Ho chiesto a papà di ricordare qualche sketch della carriera di Nasty.
"Sono mille - ha riso lui -. Una volta, credo a Eastbourne, un giudice di linea gli aveva chiamato un fallo di piede. E Nastase si era tolto la scarpa, l’aveva posata sulla linea di fondo, nella posizione in cui, secondo lui, era stato il piede al momento della battuta. E aveva invitato quel giudice interdetto a intervenire, spiegare, modificare. E’ la mia scarpa, o il mio piede, aveva chiesto a voce altissima, mentre la gente si piegava in due dal ridere. Un’altra volta - continua papà - sono stato corresponsabile di uno sketch che ha finito di incrinare il sodalizio con il suo mentore Ion Tiriac.

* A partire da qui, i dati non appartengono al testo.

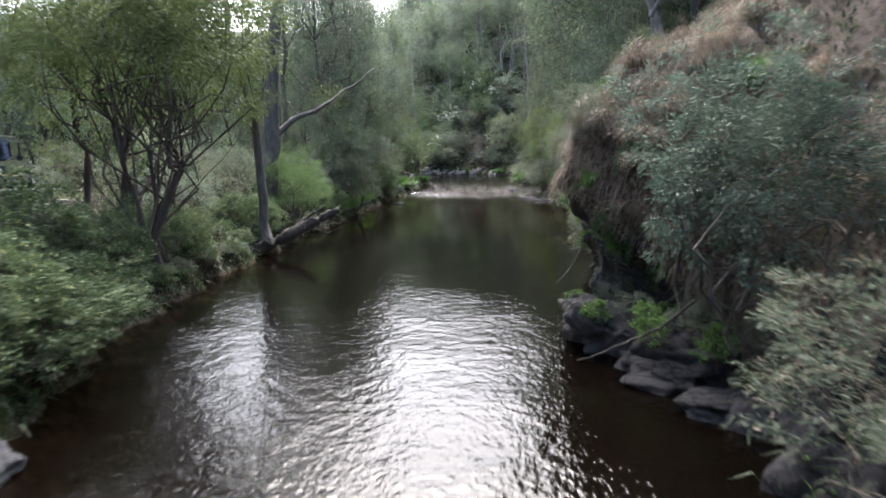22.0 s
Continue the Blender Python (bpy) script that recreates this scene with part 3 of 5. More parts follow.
high_gum = Kind([gum_tree("high_gum", s, LEAF["gum"], b, 100, 50, 0.085, 0.015, 0.005, 0.46, 0.03, 0.0085, (0.21, 0.21, 0.28)) for s, b in ((86, BARK_GREY), (87, BARK_PALE), (88, BARK_GREY), (89, BARK_PALE))],
                "slender high-crowned gum standing back from the water", "tree", "high gums behind the banks")
# Ridge crowns use the leaf colours lightened in place of haze.
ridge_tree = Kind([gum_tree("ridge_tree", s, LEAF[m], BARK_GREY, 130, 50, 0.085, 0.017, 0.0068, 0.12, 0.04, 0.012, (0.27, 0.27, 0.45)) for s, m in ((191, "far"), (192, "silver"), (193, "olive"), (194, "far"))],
                  "green tree on the slope above the bend, leaf colour paled for haze", "tree", "trees of the slope above the bend")
dark_tree = Kind([gum_tree("forest_tree", s, LEAF[m], BARK_DARK, 130, 50, 0.085, 0.018, 0.007, 0.1, 0.04, 0.014, (0.26, 0.26, 0.46)) for s, m in ((91, "dark"), (92, "blue"), (93, "grey"), (94, "yellow"), (95, "broad"))],
                 "leafy green forest tree", "tree", "forest trees on the valley sides")
bank_tree = Kind([gum_tree("bank_tree", s, LEAF[m], BARK_DARK, 200, 64, 0.062, 0.0105, 0.0032, 0.08, 0.04, 0.011, (0.26, 0.26, 0.47)) for s, m in ((96, "dark"), (97, "grey"), (98, "dark"), (99, "blue"), (100, "gum"))],
                 "slim leafy tree leaning over the bank", "tree", "trees along the banks")
tuft = Kind([tussock("grass_tussock", s, LEAF["grass"], 460, 0.85, 0.011, 0.72, 0.17) for s in (101, 102, 103)], "arching bright green grass tussock at the water's edge", "grass", "grass tussocks")
sedge = Kind([tussock("sedge_clump", s, LEAF["sedge"], 340, 0.5, 0.012, 0.3, 0.5) for s in (111, 112, 113)], "low mound of fresh green sedge", "grass", "sedge clumps")
ferns = Kind([fern("fern", s) for s in (121, 122, 123)], "light green fern with spreading fronds", "fern", "ferns on the bank")
boulder = Kind([rock("boulder", s, ROCK_PALE, 0.75, 0.45, 4, 0.62) for s in (131, 132, 133, 134, 135)], "weathered grey boulder at the water's edge", "rock", "boulders on the banks")
slab = Kind([rock("rock_slab", s, ROCK, 0.34, 0.3, 4, 0.6) for s in (141, 142, 143)], "flat grey rock slab in shallow water", "rock", "flat rock slabs")
dark_rock = Kind([rock("dark_rock", s, ROCK_DARK, 0.6, 0.3, 4, 0.45) for s in (151, 152, 153)], "dark wet rock on the creek edge", "rock", "dark wet rocks")
stone = Kind([rock("river_stone", s, STONE, 0.5, 0.35, 3, 0.55) for s in (161, 162, 163, 164)], "rounded grey river stone", "stone", "river stones")
straw_tuft = Kind([tussock("dry_tussock", s, LEAF["straw"], 420, 0.75, 0.014, 1.25, 0.3) for s in (191, 192, 193, 194)], "drooping tussock of dry brown grass on the bluff", "grass", "dry tussocks on the bluff")
fern_sprig = Kind([bush("leafy_sprig", s, LEAF["fern"], BARK_DARK, 60, 16, 0.1, 0.075, 0.04, (0.4, 0.4, 0.42), 0.5, 0.4, 3, rough=0.4) for s in (195, 196)], "yellow-green leafy sprig growing from the rock face", "shrub", "sprigs on the rock face")
outcrop = Kind([rock("rock_outcrop", s, ROCK_DARK, 0.6, 0.32, 5, 0.55) for s in (155, 158)], "rough grey-purple rock outcrop at the foot of the bluff", "rock", "outcrops below the bluff")

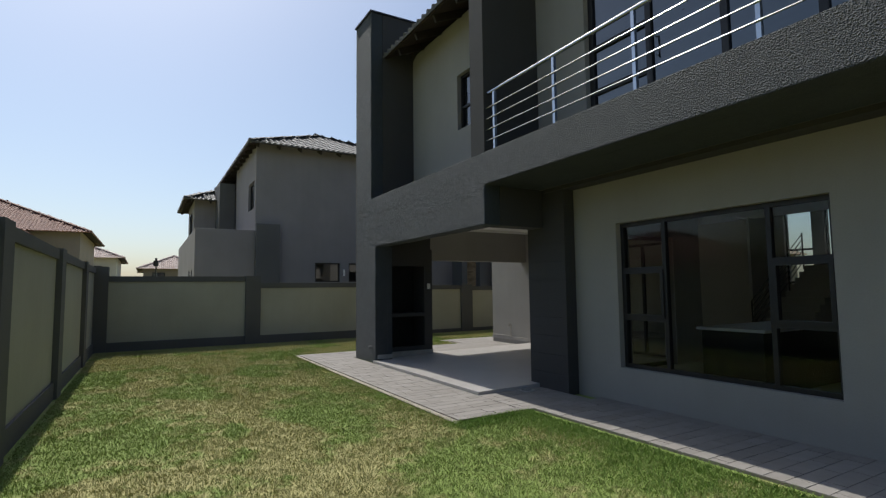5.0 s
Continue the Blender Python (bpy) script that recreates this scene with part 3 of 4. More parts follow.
# ---- terrace ----
terr = bmesh.new()
for v in box(terr, -15.06, -10.80, YF - 0.05, 5.27, 0.0, 0.117) + box(terr, -15.37, -10.80, 5.27, 6.5, 0.0, 0.117) + box(terr, -15.55, -10.62, 6.5, PB - 0.001, 0.0, 0.117):
    if v.co.z > 0.05:
        v.co.z = 0.078 + 0.0115 * (v.co.y - YF)          # a fall towards the garden
bmesh.ops.remove_doubles(terr, verts=terr.verts, dist=0.001)
whole("terrace_slab", terr, M_SLAB, "pale smooth screed terrace slab with a low front step", "terrace", kind="structure")
gully = thing("drain_gully", "grey plastic drain gully with round lid beside the terrace", "drain", at=(0, 0, 0))
part("surround", softened(boxes((-10.79, -10.56, 5.52, 5.76, 0.02, 0.045)), 0.006), M_SLABEDGE, gully)
part("lid", tubes(((-10.675, 5.64, 0.045), (-10.675, 5.64, 0.062), 0.085)), M_PVC, gully, "round grey lid")
fire = thing("braai", "built-in charcoal fireplace for grilling with sooted steel hearth", "fireplace", at=(0, 0, 0))
bx0, bx1, by0, by1 = PX0 + 0.01, -15.36, YF + 0.422, 6.50
shell = pierced("x", bx1 - 0.12, bx1, by0, by1, 0.0, BEAM0 - 0.002, [(5.36, 6.28, 0.30, 1.02), (5.36, 6.28, 1.10, 2.24)])
part("surround", shell, M_WALLDARK, fire)
part("side_wall", boxes((bx0, bx1 - 0.121, by1 - 0.11, by1, 0.0, BEAM0 - 0.002)), M_WALLDARK, fire)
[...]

Ero stato ospite, qualche sera prima, di un ristorante nel quale si faceva omaggio ai clienti di enormi baffi finti. Come li avevo mostrati a Nastase, aveva fatto in modo di sottrarmeli. Ma non pensavo che, alla presenza della Principessa Margaret e della Duchessa di Kent, quel fenomeno trovasse modo di applicarseli, d’un tratto, dopo che Tiriac aveva sbagliato una palla da fucilazione. Ion si ritrovò sommerso di risate, e ricordo ancora la sua espressione. Tanto disperatamente furiosa e indignata che non ho mai trovato il coraggio di parlargliene".
Mi sono ritrovata, a questo punto, di un altro vecchio aneddoto raccontato da papà e gli ho chiesto se fosse vero che Nasty aveva sempre bisogno di un interlocutore, a bordo campo.
"Verissimo - ha risposto lui. Non era capace di stare solo, né di attribuirsi in proprio tutte le responsabilità di quello che gli accadeva. E’ rimasta storica, nel nostro giro, la lite durata cinque set con Michele Brunetti, il consigliere della Fit, che per primo aveva sfamato lui e Tiriac, poveri emigranti, al torneo di Ancona. Quell’incredibile siparietto si svolse durante la prima delle due finali di Wimbledon mancate da Nasty contro l’americano Stan Smith. Il fenomeno aveva appena litigato con Tiriac per via dei baffi, e pregato Brunetti di assisterlo, come amico, manager, uomo d’angolo, confessore. Tra le sue improvvisate mansioni, Michele si era assunta anche quella di occuparsi delle racchette di Ilie, le Dunlop Maxply. Nonostante le cordature fossero state messe a punto dal miglior specialista della Dunlop, Nasty non le trovò di suo gradimento, e all’inizio del match prese a lamentarsi, a imprecare, indirizzandosi a Brunetti, fortunatamente in italiano. La vicenda continuò fino all’ultimo set, con risvolti di follia. Nastase, sempre più furibonda, addirittura capace di salire sopra la racchetta per allentarne col proprio peso la cordatura. Brunetti era diviso tra la vergogna e il desiderio di non compromettere ancor di più una vicenda già abbastanza compromessa da quel folle. Finì per perdere al quinto, Nastase, un match in cui, secondo me, era favorito. Il male maggiore è che un’occasione simile non gli capitò più. E un tipo come lui, per cinque anni il migliore del mondo, non vinse il torneo più importante per un tennista".
A questo punto, papà si è fermato. Mi assicura che potrebbe continuare per una ventina di pagine. Forse addirittura potrebbe raggiungere il rigaggio di un romanzo breve. Peccato che non ne voglia sapere, che ripeta sempre che di tennis ha scritto troppo, scrive troppo.